The state of Florida will not be forced to participate in the Trump Administration’s newly-announced plan to open nearly all US waters to offshore drilling.
Florida was exempted Tuesday following a meeting between Interior Secretary Ryan Zinke and Florida Governor Rick Scott (R), a Trump ally, who insisted that oil rigs would threaten Florida’s tourism industry. Zinke said Scott was “straightforward” and “easy to work for.”
Other states immediately demanded the same treatment.
“We cannot afford to take a chance with the beauty, the majesty, and the economic value and vitality of our wonderful coastline,” said South Carolina Governor Henry McMaster (R).

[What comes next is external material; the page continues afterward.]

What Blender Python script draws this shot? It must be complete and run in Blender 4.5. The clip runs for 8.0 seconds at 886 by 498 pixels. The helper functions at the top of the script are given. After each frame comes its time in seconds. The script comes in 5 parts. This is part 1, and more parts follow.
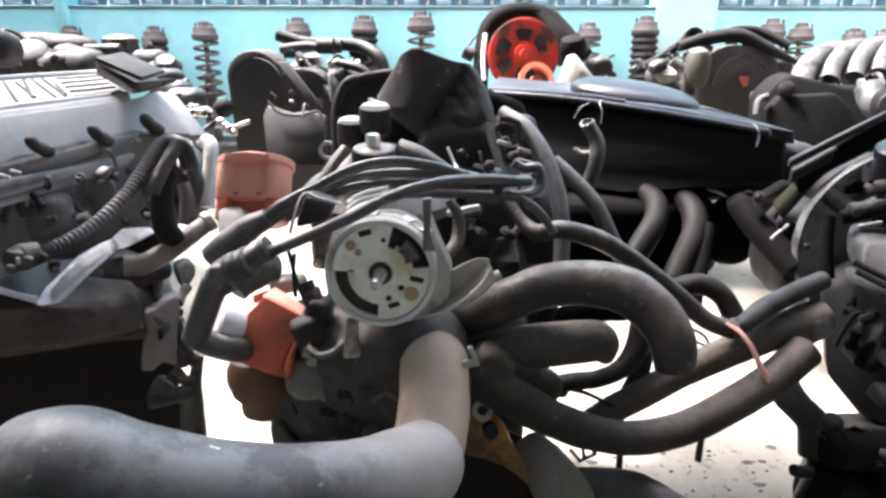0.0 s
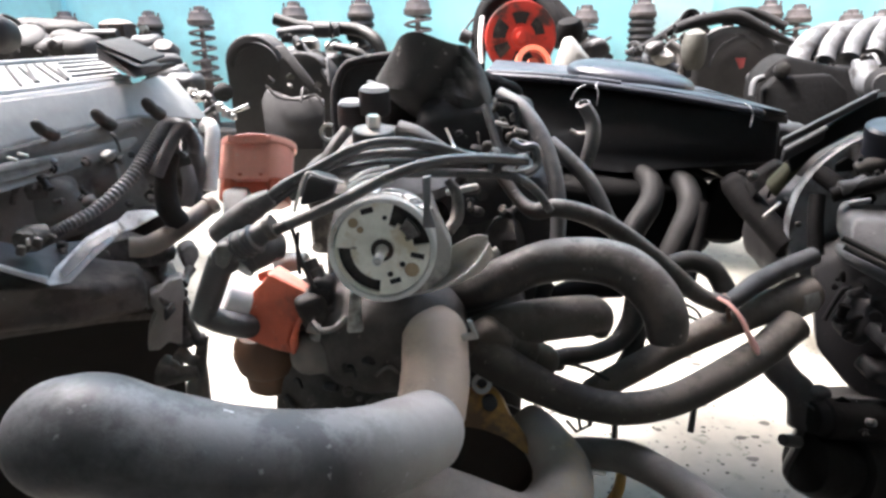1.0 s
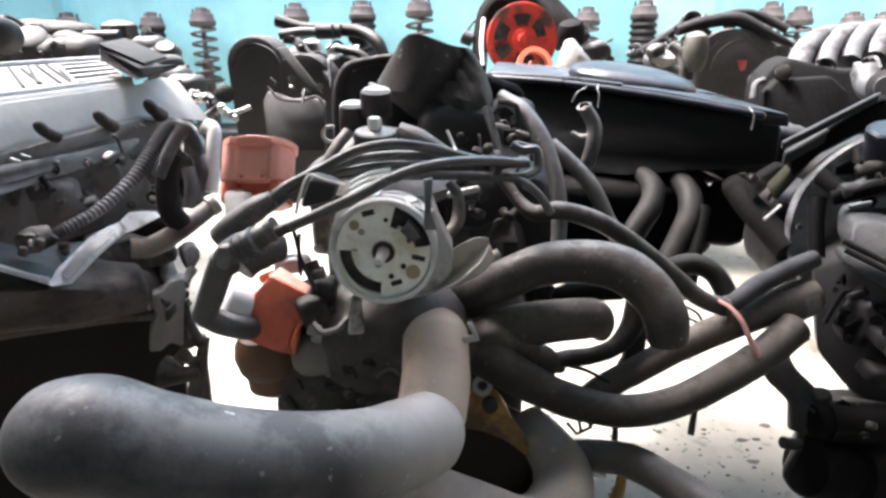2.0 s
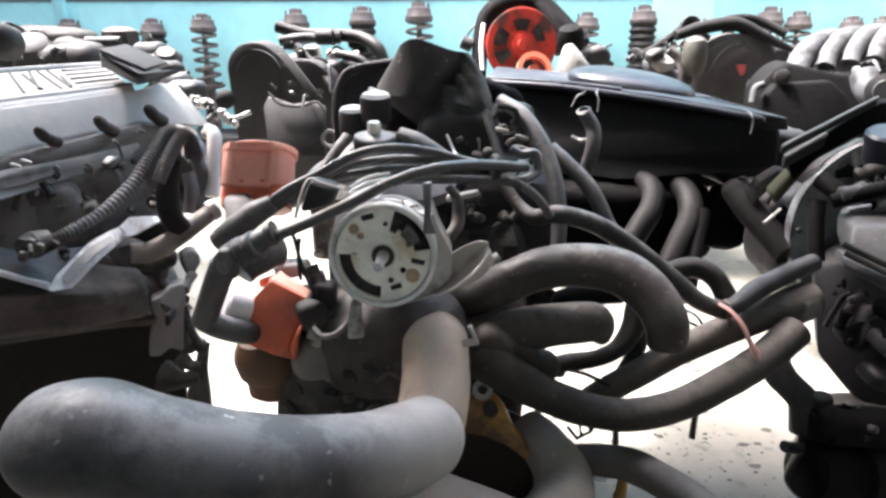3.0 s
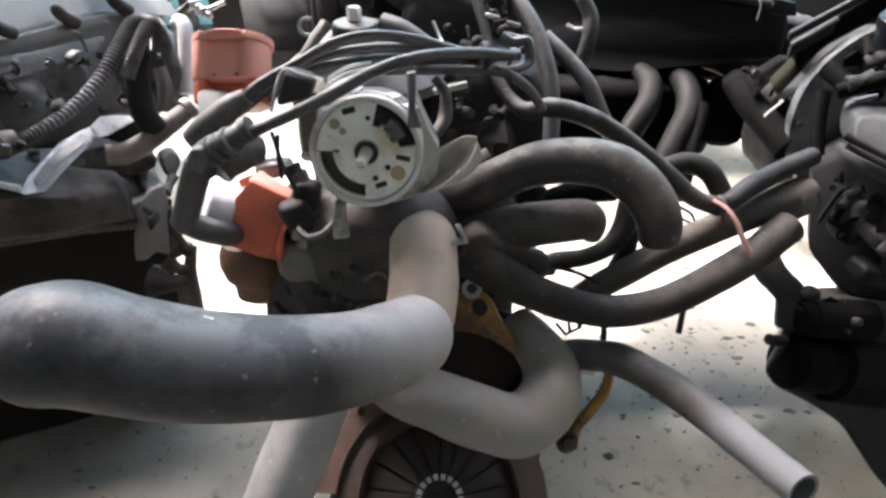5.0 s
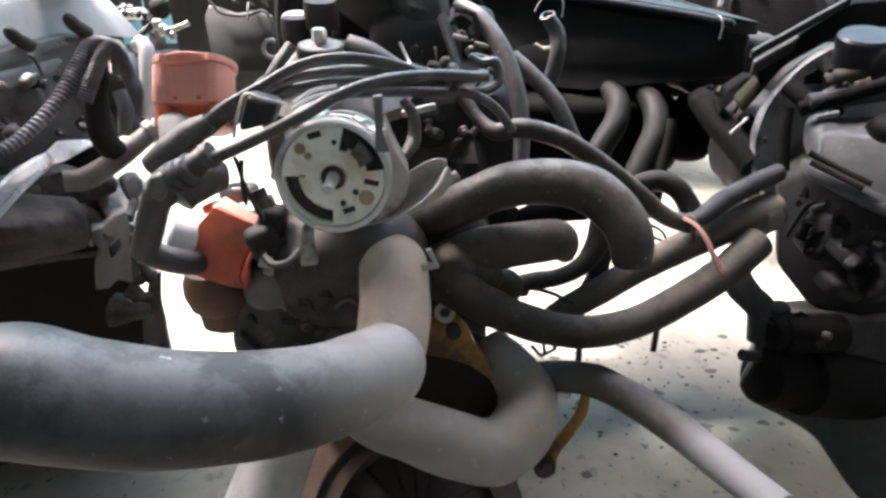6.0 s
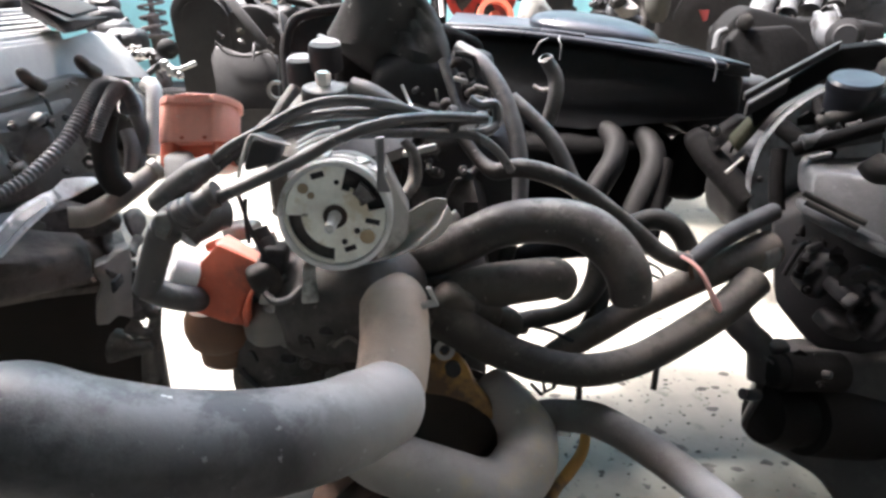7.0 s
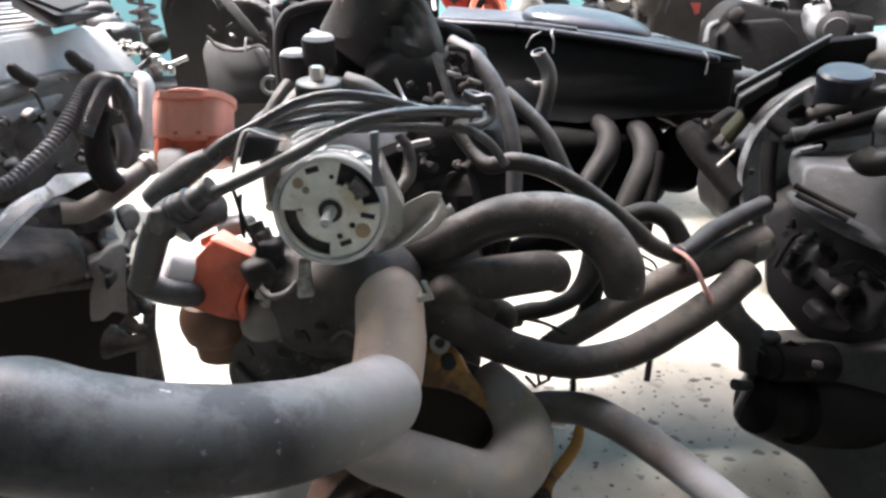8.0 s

“Rhode Island’s coastline is an economic driver that supports good-paying jobs,” complained Rep. David Cicilline (D-RI). “And my constituents don’t want offshore drilling.”
“Is it because the governor of Florida is a Republican?” asked Virginia Senator Tim Kaine. “Are they putting Florida off-limits because President Trump has a vacation property – Mar-a-Lago – on the Atlantic coast of Florida?”
In response to the pushback, Zinke said he will “no doubt talk to every governor,” adding the process could take “at least a year with public comment.”
The argument on offshore drilling could further harm Republicans’ chances of holding off the Dems later this year, as some of the most competitive gubernatorial races will take place in coastal states that oppose the drilling order.
Florida Senator Bill Nelson (D) believes the move is a “political stunt” aimed to help Rick Scott, whom Trump has repeatedly urged to run for Congress.
“Senator Nelson and anyone else who opposes oil drilling off Florida’s coast should be happy that the governor was able to secure this commitment,” said President Trump. “This isn’t about politics. This is good policy for Florida.”
In addition to widespread and bipartisan outrage, environmental lawyers have warned that Trump’s oil drilling plan could run into legal challenges if he doesn’t treat all coastal states the same.
The oil drilling expansion, announced last week, opens more than 1 billion acres of US coastal waters to new offshore oil and gas drilling. It is a major shift from the previous administration, which blocked drilling on 94% of the outer continental shelf.
Alaska and Maine are the only coastal states in which governors supported the expansion.